Restate the data below word for word. Skip any images it contains.

☆ ☆ ☆

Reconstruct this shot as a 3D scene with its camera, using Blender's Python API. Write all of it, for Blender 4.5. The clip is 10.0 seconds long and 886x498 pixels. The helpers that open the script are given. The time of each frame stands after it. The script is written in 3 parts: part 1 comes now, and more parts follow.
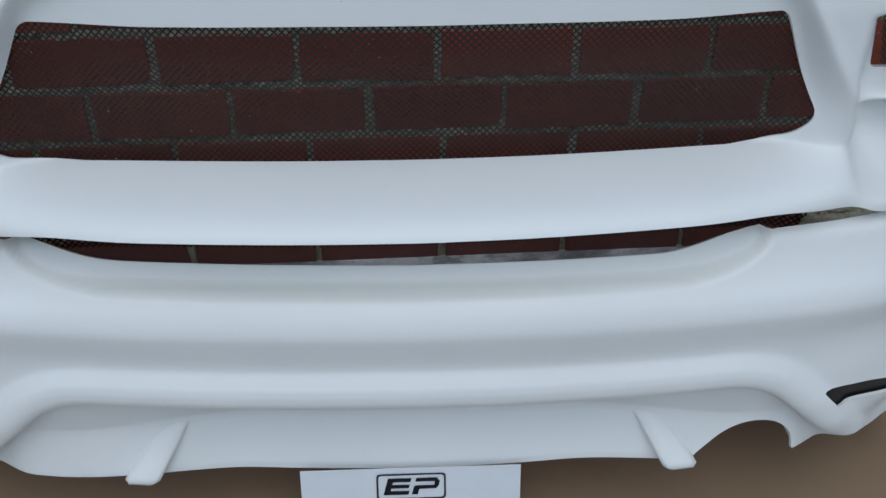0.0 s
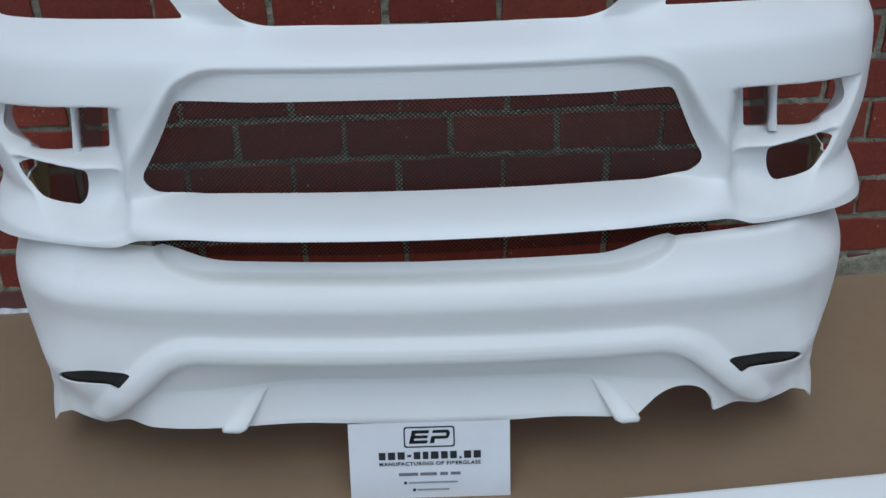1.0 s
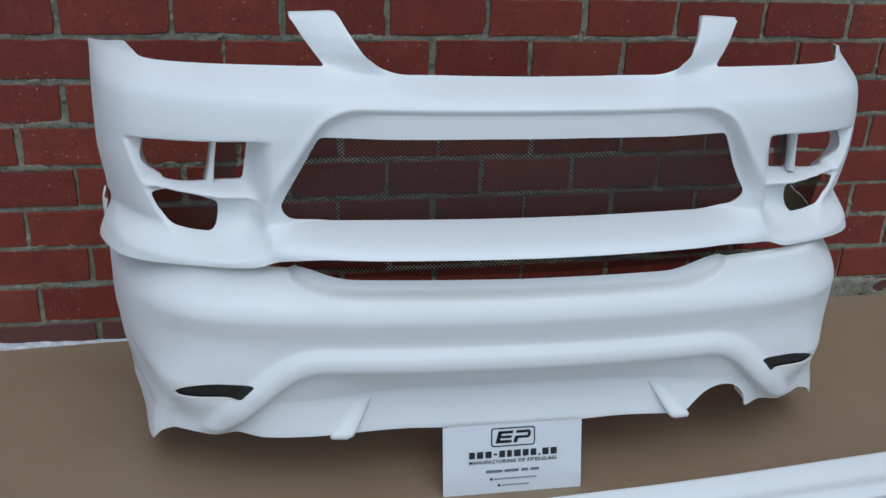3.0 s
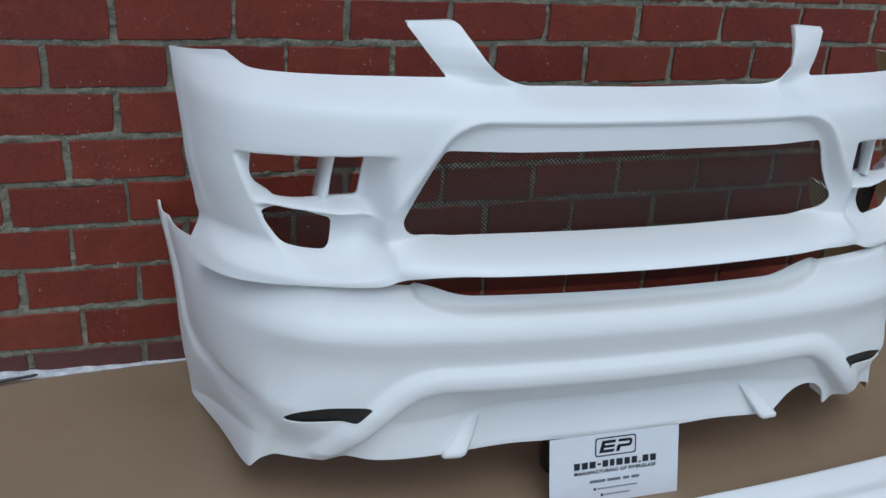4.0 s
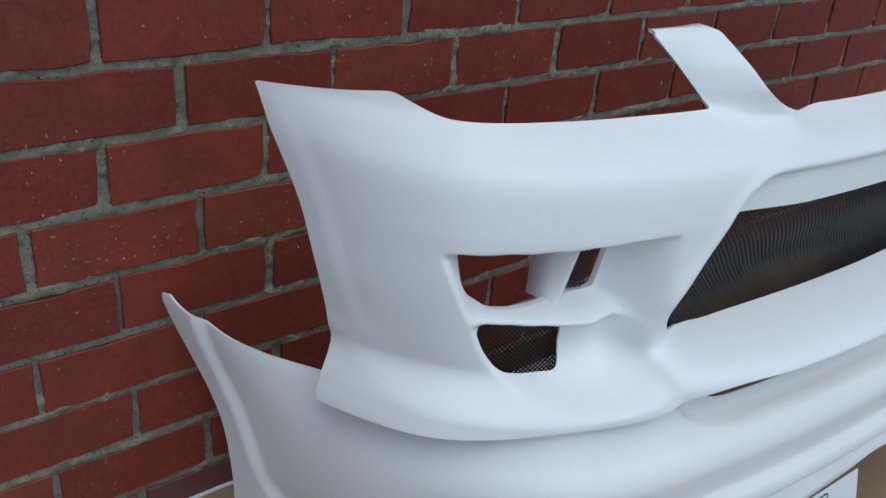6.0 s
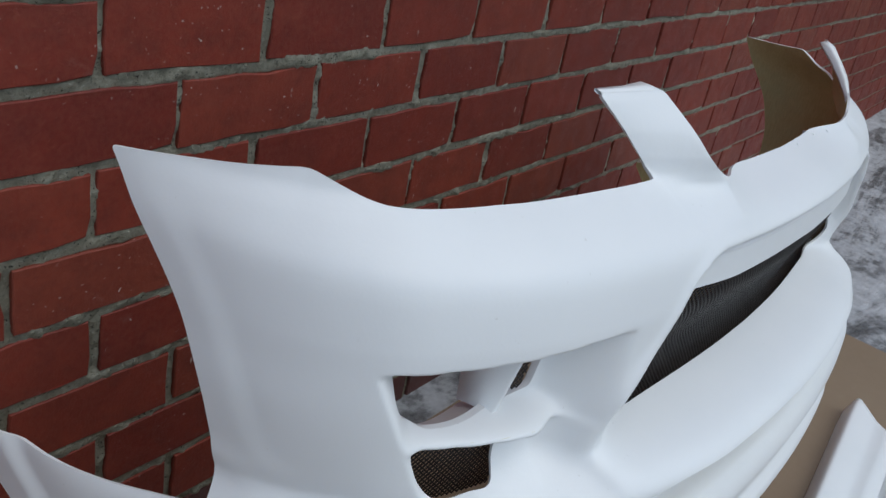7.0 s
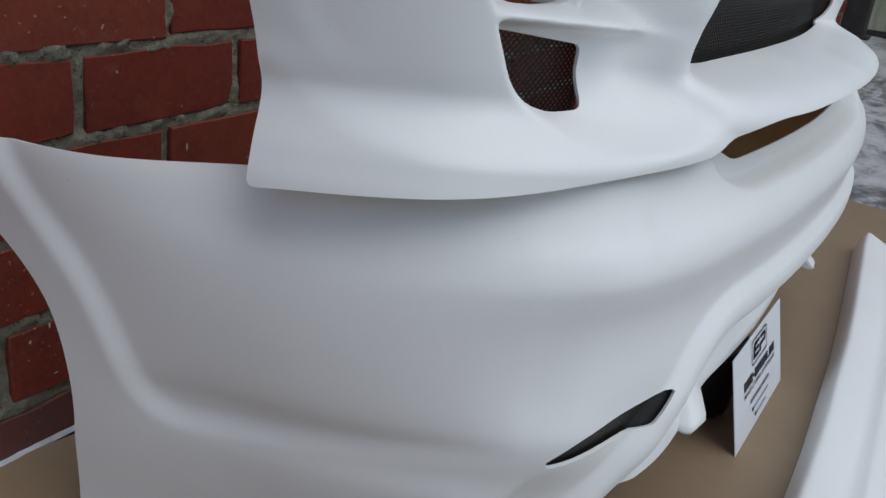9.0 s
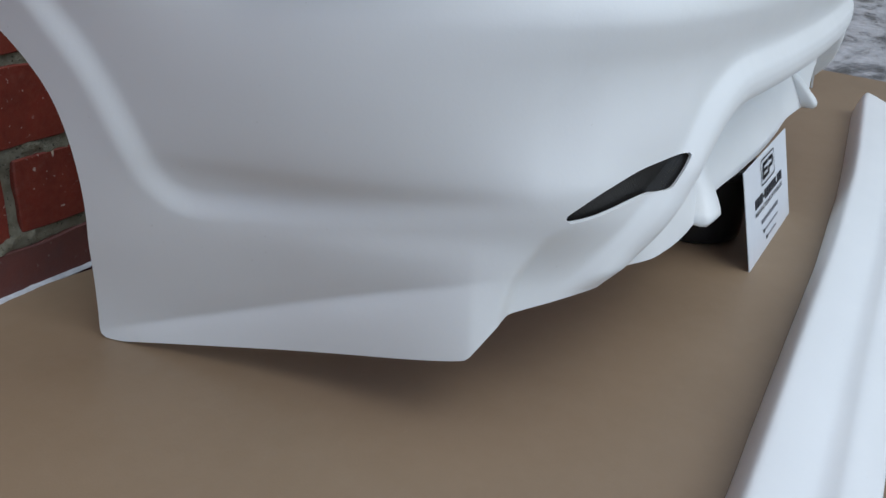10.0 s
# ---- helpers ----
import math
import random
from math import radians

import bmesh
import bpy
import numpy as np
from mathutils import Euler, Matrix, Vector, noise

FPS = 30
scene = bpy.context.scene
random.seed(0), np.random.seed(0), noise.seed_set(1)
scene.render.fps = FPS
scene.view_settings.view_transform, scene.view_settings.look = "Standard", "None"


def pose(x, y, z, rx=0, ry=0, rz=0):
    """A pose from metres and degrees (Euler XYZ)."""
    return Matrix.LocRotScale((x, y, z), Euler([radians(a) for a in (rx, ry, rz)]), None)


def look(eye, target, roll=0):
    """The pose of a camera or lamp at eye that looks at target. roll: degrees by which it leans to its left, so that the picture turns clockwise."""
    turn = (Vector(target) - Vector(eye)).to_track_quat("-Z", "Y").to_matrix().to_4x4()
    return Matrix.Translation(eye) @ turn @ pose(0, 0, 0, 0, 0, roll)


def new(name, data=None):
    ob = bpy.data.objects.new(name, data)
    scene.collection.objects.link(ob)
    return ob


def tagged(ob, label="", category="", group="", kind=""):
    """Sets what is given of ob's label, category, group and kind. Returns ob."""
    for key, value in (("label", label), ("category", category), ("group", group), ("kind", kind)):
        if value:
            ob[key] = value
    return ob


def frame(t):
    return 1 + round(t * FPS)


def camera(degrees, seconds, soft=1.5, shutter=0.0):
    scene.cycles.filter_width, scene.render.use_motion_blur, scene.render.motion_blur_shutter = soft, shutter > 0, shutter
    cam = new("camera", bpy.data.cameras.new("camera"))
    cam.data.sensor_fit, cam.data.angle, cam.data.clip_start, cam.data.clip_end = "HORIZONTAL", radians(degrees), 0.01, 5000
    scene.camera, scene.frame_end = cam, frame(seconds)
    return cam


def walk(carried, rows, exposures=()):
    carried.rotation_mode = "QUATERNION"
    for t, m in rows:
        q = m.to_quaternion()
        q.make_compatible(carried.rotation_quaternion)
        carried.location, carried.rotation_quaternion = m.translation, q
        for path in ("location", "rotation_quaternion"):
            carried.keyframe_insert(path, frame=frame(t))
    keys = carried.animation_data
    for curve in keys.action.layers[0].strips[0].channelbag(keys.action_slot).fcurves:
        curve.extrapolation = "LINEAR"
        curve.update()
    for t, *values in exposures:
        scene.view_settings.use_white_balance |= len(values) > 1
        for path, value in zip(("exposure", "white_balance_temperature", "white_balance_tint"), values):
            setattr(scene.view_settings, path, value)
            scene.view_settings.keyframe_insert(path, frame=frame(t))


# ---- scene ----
cam = camera(53.5, 10.0)
PATH = [
    (0, (0.132, -1.499, 1.017), (0.273, 0.171, -0.075), 0.3),
    (0.5, (0.111, -1.736, 1.083), (0.203, 0.008, 0.11), -1.0),
    (1, (0.138, -1.971, 1.108), (0.215, -0.172, 0.238), -1.4),
    (1.5, (0.1, -2.104, 1.138), (0.215, -0.278, 0.331), -1.0),
    (2, (-0.07, -2.209, 1.14), (0.139, -0.374, 0.373), 0.2),
    (3.5, (-0.481, -2.072, 1.14), (0.028, -0.29, 0.388), 2.9),
    (4, (-0.706, -1.992, 1.146), (-0.081, -0.25, 0.387), 3.5),
    (4.5, (-0.879, -1.878, 1.145), (-0.162, -0.184, 0.359), 3.9),
    (5, (-0.986, -1.632, 1.146), (-0.147, -0.016, 0.319), 4.1),
    (6.5, (-1.151, -0.976, 1.135), (0.216, 0.188, 0.253), 7.8),
    (7, (-1.088, -0.858, 1.139), (0.448, 0.099, 0.287), 11.8),
    (7.5, (-1.09, -0.756, 1.095), (0.527, 0.08, 0.266), 13.7),
    (8, (-1.098, -0.775, 0.996), (0.538, 0.045, 0.19), 12.3),
    (8.5, (-1.139, -0.82, 0.833), (0.519, 0.01, 0.082), 9.0),
    (9, (-1.156, -0.827, 0.698), (0.486, 0.047, -0.037), 6.4),
    (9.5, (-1.185, -0.842, 0.596), (0.439, 0.047, -0.159), 4.9),
    (10, (-1.211, -0.851, 0.523), (0.412, -0.013, -0.291), 3.2),
]
EXPOSURES = [(0.0, -0.17, 6460, 6), (1.0, -0.10, 6360, 6), (2.0, -0.04, 6310, 6), (6.5, 0.02, 6390, 6), (7.5, 0.03, 6860, 9), (8.0, -0.08, 6880, 9), (8.5, -0.13, 6850, 9), (9.0, -0.06, 6900, 9), (10.0, 0.18, 6560, 7)]
walk(cam, [(t, look(eye, target, roll)) for t, eye, target, roll in PATH], EXPOSURES)

# ---- light ----
world = bpy.data.worlds.new("sky_world")
scene.world = world
world.use_nodes = True
wn = world.node_tree
sky = wn.nodes.new("ShaderNodeTexSky")
sky.sky_type = "NISHITA"
sky.sun_disc = False
sky.sun_elevation = radians(58)
sky.sun_rotation = radians(200)
wn.links.new(sky.outputs[0], wn.nodes["Background"].inputs[0])
wn.nodes["Background"].inputs[1].default_value = 0.115
sun = new("sun", bpy.data.lights.new("sun", "SUN"))
sun.data.energy, sun.data.angle, sun.data.color = 1.45, radians(60), (0.905, 0.97, 1.0)
sun.matrix_world = look((0.25, -1.72, 2.9), (0, 0, 0))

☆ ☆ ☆

**Written answer**
Reconstruct this shot as a 3D scene with its camera, using Blender's Python API. Write all of it, for Blender 4.5. The clip is 10.0 seconds long and 886x498 pixels. The helpers that open the script are given. The time of each frame stands after it. The script is written in 3 parts: part 1 comes now, and more parts follow.
0.0 s
1.0 s
3.0 s
4.0 s
6.0 s
7.0 s
9.0 s
10.0 s
# ---- helpers ----
import math
import random
from math import radians

import bmesh
import bpy
import numpy as np
from mathutils import Euler, Matrix, Vector, noise

FPS = 30
scene = bpy.context.scene
random.seed(0), np.random.seed(0), noise.seed_set(1)
scene.render.fps = FPS
scene.view_settings.view_transform, scene.view_settings.look = "Standard", "None"


def pose(x, y, z, rx=0, ry=0, rz=0):
    """A pose from metres and degrees (Euler XYZ)."""
    return Matrix.LocRotScale((x, y, z), Euler([radians(a) for a in (rx, ry, rz)]), None)


def look(eye, target, roll=0):
    """The pose of a camera or lamp at eye that looks at target. roll: degrees by which it leans to its left, so that the picture turns clockwise."""
    turn = (Vector(target) - Vector(eye)).to_track_quat("-Z", "Y").to_matrix().to_4x4()
    return Matrix.Translation(eye) @ turn @ pose(0, 0, 0, 0, 0, roll)


def new(name, data=None):
    ob = bpy.data.objects.new(name, data)
    scene.collection.objects.link(ob)
    return ob


def tagged(ob, label="", category="", group="", kind=""):
    """Sets what is given of ob's label, category, group and kind. Returns ob."""
    for key, value in (("label", label), ("category", category), ("group", group), ("kind", kind)):
        if value:
            ob[key] = value
    return ob


def frame(t):
    return 1 + round(t * FPS)


def camera(degrees, seconds, soft=1.5, shutter=0.0):
    scene.cycles.filter_width, scene.render.use_motion_blur, scene.render.motion_blur_shutter = soft, shutter > 0, shutter
    cam = new("camera", bpy.data.cameras.new("camera"))
    cam.data.sensor_fit, cam.data.angle, cam.data.clip_start, cam.data.clip_end = "HORIZONTAL", radians(degrees), 0.01, 5000
    scene.camera, scene.frame_end = cam, frame(seconds)
    return cam


def walk(carried, rows, exposures=()):
    carried.rotation_mode = "QUATERNION"
    for t, m in rows:
        q = m.to_quaternion()
        q.make_compatible(carried.rotation_quaternion)
        carried.location, carried.rotation_quaternion = m.translation, q
        for path in ("location", "rotation_quaternion"):
            carried.keyframe_insert(path, frame=frame(t))
    keys = carried.animation_data
    for curve in keys.action.layers[0].strips[0].channelbag(keys.action_slot).fcurves:
        curve.extrapolation = "LINEAR"
        curve.update()
    for t, *values in exposures:
        scene.view_settings.use_white_balance |= len(values) > 1
        for path, value in zip(("exposure", "white_balance_temperature", "white_balance_tint"), values):
            setattr(scene.view_settings, path, value)
            scene.view_settings.keyframe_insert(path, frame=frame(t))


# ---- scene ----
cam = camera(53.5, 10.0)
PATH = [
    (0, (0.132, -1.499, 1.017), (0.273, 0.171, -0.075), 0.3),
    (0.5, (0.111, -1.736, 1.083), (0.203, 0.008, 0.11), -1.0),
    (1, (0.138, -1.971, 1.108), (0.215, -0.172, 0.238), -1.4),
    (1.5, (0.1, -2.104, 1.138), (0.215, -0.278, 0.331), -1.0),
    (2, (-0.07, -2.209, 1.14), (0.139, -0.374, 0.373), 0.2),
    (3.5, (-0.481, -2.072, 1.14), (0.028, -0.29, 0.388), 2.9),
    (4, (-0.706, -1.992, 1.146), (-0.081, -0.25, 0.387), 3.5),
    (4.5, (-0.879, -1.878, 1.145), (-0.162, -0.184, 0.359), 3.9),
    (5, (-0.986, -1.632, 1.146), (-0.147, -0.016, 0.319), 4.1),
    (6.5, (-1.151, -0.976, 1.135), (0.216, 0.188, 0.253), 7.8),
    (7, (-1.088, -0.858, 1.139), (0.448, 0.099, 0.287), 11.8),
    (7.5, (-1.09, -0.756, 1.095), (0.527, 0.08, 0.266), 13.7),
    (8, (-1.098, -0.775, 0.996), (0.538, 0.045, 0.19), 12.3),
    (8.5, (-1.139, -0.82, 0.833), (0.519, 0.01, 0.082), 9.0),
    (9, (-1.156, -0.827, 0.698), (0.486, 0.047, -0.037), 6.4),
    (9.5, (-1.185, -0.842, 0.596), (0.439, 0.047, -0.159), 4.9),
    (10, (-1.211, -0.851, 0.523), (0.412, -0.013, -0.291), 3.2),
]
EXPOSURES = [(0.0, -0.17, 6460, 6), (1.0, -0.10, 6360, 6), (2.0, -0.04, 6310, 6), (6.5, 0.02, 6390, 6), (7.5, 0.03, 6860, 9), (8.0, -0.08, 6880, 9), (8.5, -0.13, 6850, 9), (9.0, -0.06, 6900, 9), (10.0, 0.18, 6560, 7)]
walk(cam, [(t, look(eye, target, roll)) for t, eye, target, roll in PATH], EXPOSURES)

# ---- light ----
world = bpy.data.worlds.new("sky_world")
scene.world = world
world.use_nodes = True
wn = world.node_tree
sky = wn.nodes.new("ShaderNodeTexSky")
sky.sky_type = "NISHITA"
sky.sun_disc = False
sky.sun_elevation = radians(58)
sky.sun_rotation = radians(200)
wn.links.new(sky.outputs[0], wn.nodes["Background"].inputs[0])
wn.nodes["Background"].inputs[1].default_value = 0.115
sun = new("sun", bpy.data.lights.new("sun", "SUN"))
sun.data.energy, sun.data.angle, sun.data.color = 1.45, radians(60), (0.905, 0.97, 1.0)
sun.matrix_world = look((0.25, -1.72, 2.9), (0, 0, 0))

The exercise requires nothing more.